--- Recorded information ---
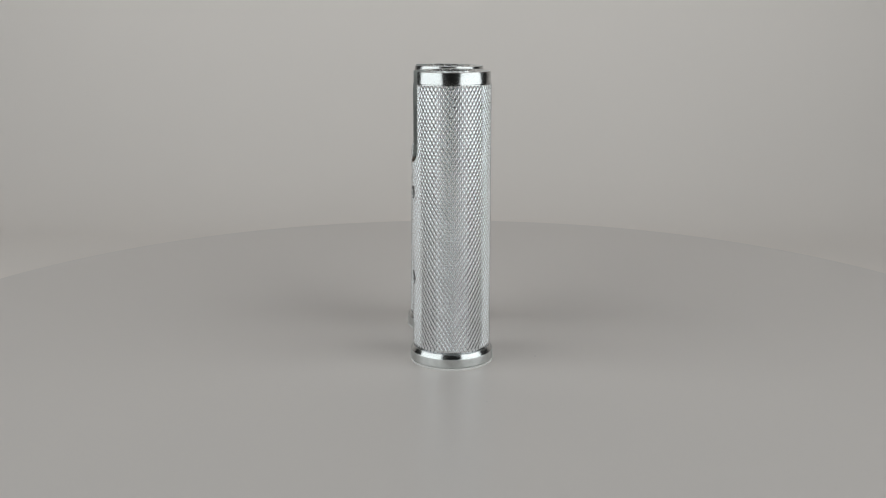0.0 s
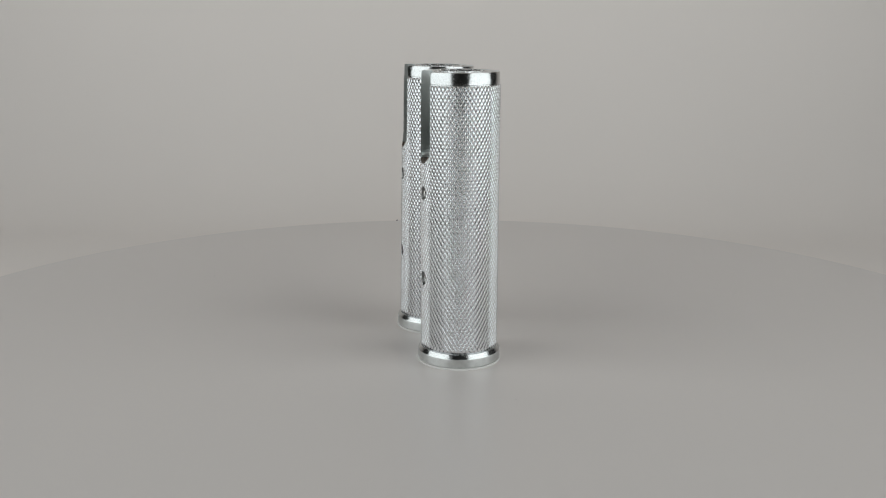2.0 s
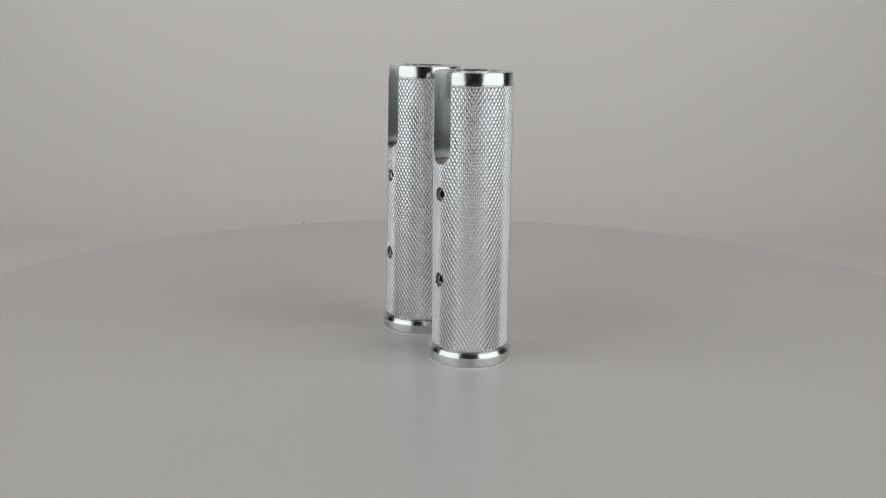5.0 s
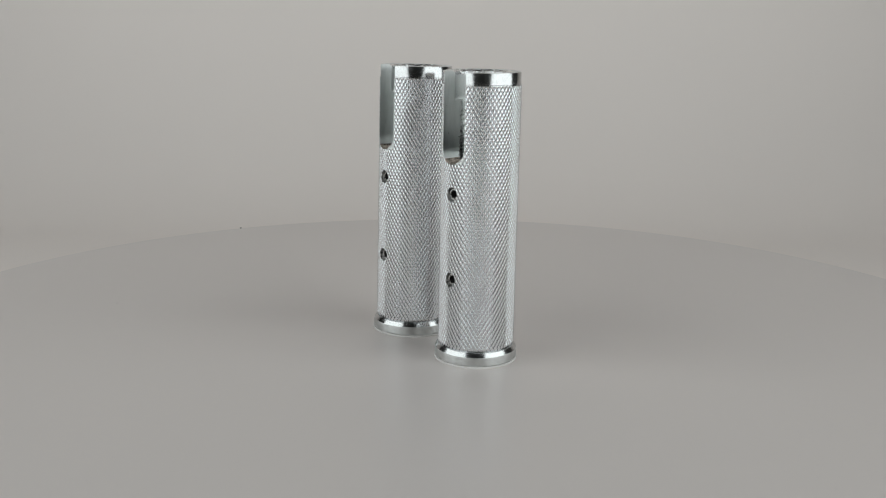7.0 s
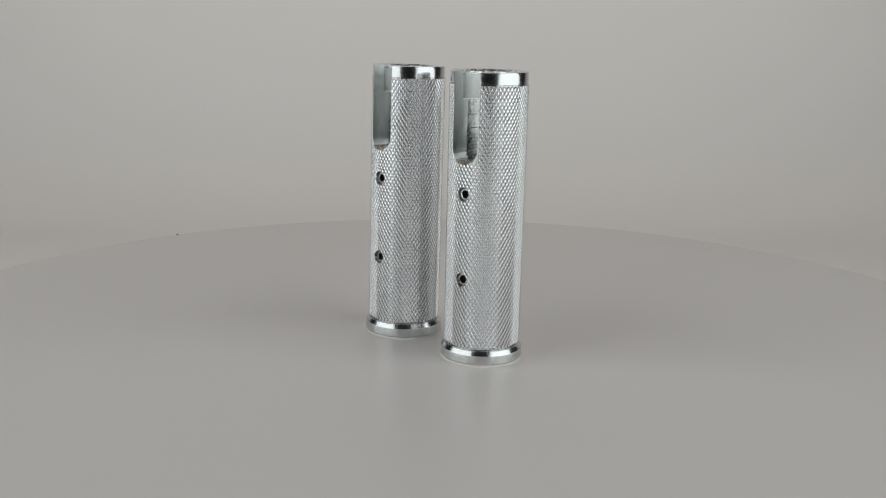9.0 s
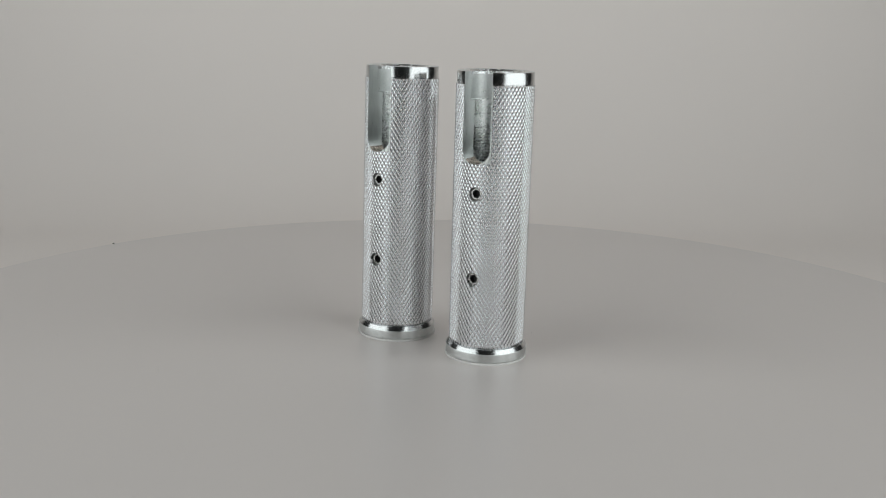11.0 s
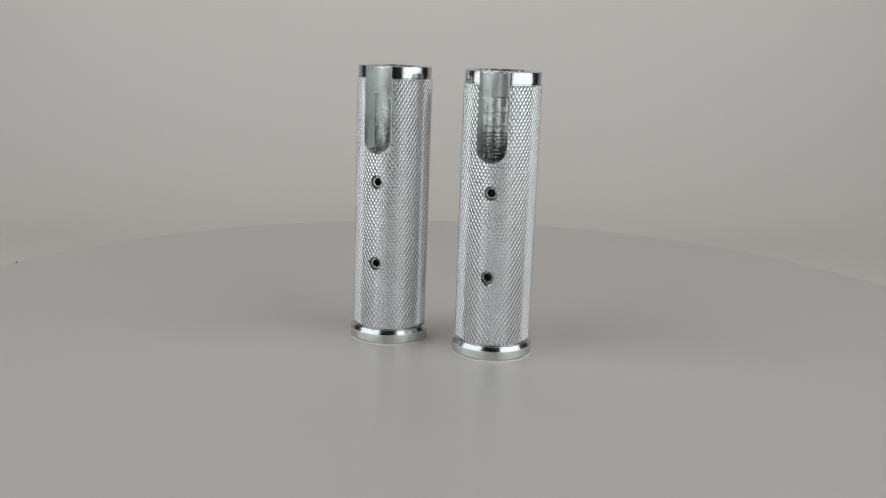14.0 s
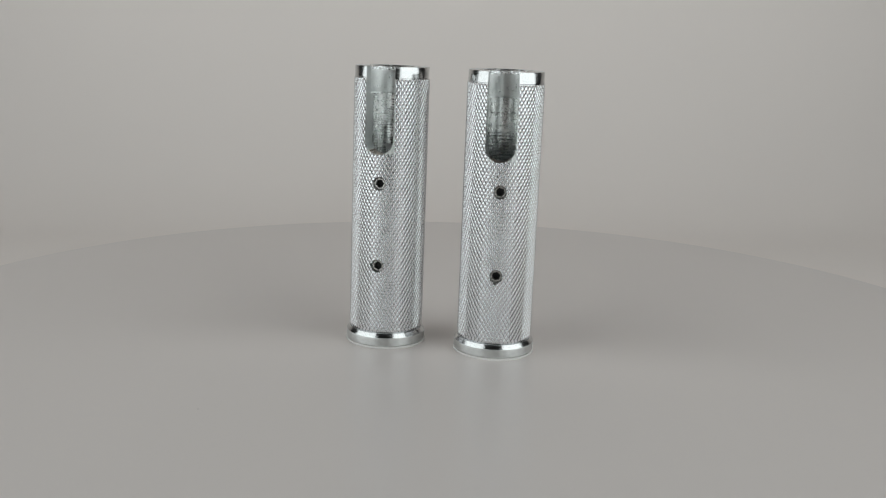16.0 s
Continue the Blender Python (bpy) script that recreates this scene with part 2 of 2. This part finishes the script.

--- Set problem ---
Leave out the pictures and restate everything else word for word.

--- Answer to this problem ---
0.0 s
2.0 s
5.0 s
7.0 s
9.0 s
11.0 s
14.0 s
16.0 s
Continue the Blender Python (bpy) script that recreates this scene with part 2 of 2. This part finishes the script.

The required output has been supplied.